## Objective:
Report, as a bare number, how many lines of the material below contain the word "from".

## Given data:
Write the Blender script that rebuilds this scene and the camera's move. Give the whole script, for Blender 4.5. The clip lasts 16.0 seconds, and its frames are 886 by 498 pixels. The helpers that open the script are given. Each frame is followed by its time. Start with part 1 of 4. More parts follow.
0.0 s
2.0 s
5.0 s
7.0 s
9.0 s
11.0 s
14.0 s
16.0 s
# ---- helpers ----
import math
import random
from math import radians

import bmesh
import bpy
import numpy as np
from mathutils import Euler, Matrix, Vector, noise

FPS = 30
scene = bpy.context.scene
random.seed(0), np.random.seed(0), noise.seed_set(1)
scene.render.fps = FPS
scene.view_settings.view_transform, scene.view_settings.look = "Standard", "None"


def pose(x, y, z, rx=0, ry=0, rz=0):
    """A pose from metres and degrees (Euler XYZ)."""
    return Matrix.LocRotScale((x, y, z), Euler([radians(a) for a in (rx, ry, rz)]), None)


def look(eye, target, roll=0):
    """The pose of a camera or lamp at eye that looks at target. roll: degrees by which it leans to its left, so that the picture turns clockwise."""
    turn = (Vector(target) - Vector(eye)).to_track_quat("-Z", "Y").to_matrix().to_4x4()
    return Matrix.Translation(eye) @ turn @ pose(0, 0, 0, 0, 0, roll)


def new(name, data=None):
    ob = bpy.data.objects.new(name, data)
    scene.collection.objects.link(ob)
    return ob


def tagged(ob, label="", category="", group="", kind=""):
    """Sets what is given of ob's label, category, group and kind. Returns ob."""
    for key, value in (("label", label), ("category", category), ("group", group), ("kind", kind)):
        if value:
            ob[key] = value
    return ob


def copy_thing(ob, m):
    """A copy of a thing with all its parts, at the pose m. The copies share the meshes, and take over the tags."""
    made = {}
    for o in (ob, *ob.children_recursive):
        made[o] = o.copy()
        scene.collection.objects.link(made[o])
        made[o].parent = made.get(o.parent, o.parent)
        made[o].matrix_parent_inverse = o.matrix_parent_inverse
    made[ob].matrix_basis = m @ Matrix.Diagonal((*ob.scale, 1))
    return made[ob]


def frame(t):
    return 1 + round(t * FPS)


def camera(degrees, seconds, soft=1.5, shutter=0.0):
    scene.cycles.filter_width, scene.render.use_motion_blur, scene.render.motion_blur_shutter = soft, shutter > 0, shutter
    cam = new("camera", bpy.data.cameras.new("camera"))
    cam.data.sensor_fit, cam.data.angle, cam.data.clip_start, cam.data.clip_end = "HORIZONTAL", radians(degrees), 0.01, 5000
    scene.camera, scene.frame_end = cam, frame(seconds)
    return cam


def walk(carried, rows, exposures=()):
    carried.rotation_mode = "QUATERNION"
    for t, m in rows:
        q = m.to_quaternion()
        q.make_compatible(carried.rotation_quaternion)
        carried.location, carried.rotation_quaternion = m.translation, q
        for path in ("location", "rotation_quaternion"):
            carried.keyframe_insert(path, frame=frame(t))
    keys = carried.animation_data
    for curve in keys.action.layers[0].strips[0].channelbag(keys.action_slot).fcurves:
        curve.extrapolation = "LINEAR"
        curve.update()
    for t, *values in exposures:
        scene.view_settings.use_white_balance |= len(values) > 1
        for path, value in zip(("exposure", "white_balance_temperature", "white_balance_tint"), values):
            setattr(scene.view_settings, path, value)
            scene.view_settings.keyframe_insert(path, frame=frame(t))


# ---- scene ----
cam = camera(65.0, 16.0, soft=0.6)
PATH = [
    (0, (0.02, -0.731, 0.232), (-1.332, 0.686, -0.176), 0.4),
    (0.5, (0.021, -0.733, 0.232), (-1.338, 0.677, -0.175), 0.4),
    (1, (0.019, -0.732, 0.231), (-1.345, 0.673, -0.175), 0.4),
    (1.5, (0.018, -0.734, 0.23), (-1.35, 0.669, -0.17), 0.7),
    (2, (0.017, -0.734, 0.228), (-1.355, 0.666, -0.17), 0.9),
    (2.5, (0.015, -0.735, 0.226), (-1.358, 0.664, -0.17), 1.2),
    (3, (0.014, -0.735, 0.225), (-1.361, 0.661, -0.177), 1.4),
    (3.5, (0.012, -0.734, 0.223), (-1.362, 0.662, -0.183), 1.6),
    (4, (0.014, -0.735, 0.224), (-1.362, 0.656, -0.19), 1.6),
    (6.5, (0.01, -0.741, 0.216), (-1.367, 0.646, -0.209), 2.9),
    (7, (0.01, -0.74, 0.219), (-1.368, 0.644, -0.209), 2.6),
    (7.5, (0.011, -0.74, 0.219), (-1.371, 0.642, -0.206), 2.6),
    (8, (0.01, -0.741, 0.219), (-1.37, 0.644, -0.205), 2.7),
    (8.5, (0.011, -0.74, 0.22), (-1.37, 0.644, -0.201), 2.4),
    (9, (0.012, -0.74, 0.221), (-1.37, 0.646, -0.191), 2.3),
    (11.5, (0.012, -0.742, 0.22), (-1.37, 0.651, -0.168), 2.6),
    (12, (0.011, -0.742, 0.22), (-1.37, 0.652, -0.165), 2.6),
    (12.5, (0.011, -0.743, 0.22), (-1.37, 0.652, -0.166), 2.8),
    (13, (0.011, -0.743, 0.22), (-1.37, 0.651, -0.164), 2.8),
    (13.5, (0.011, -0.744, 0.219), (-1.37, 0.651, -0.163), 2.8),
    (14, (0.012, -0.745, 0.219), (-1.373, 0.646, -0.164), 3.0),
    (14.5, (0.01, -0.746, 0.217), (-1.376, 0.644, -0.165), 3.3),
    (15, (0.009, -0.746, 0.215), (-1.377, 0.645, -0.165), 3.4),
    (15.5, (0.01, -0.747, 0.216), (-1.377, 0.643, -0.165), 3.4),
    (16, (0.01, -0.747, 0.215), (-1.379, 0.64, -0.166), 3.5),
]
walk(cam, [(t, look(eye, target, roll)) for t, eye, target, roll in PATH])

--

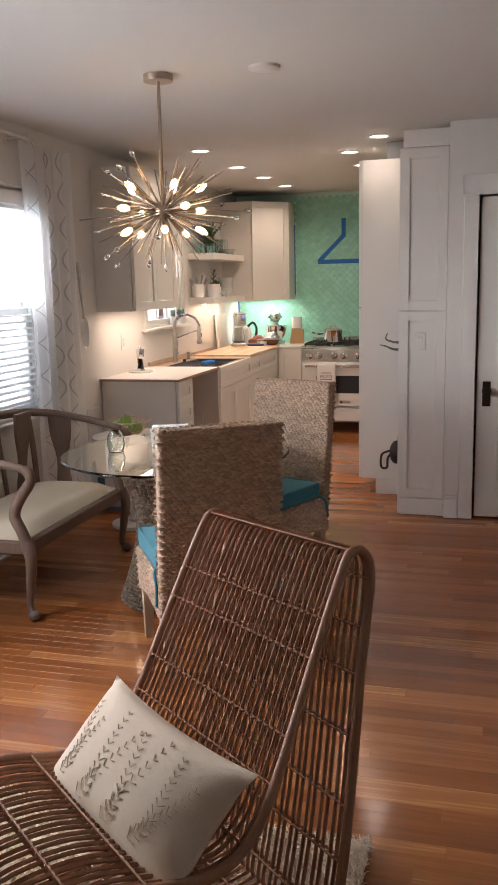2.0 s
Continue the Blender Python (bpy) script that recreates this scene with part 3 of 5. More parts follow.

## Output of the task:
3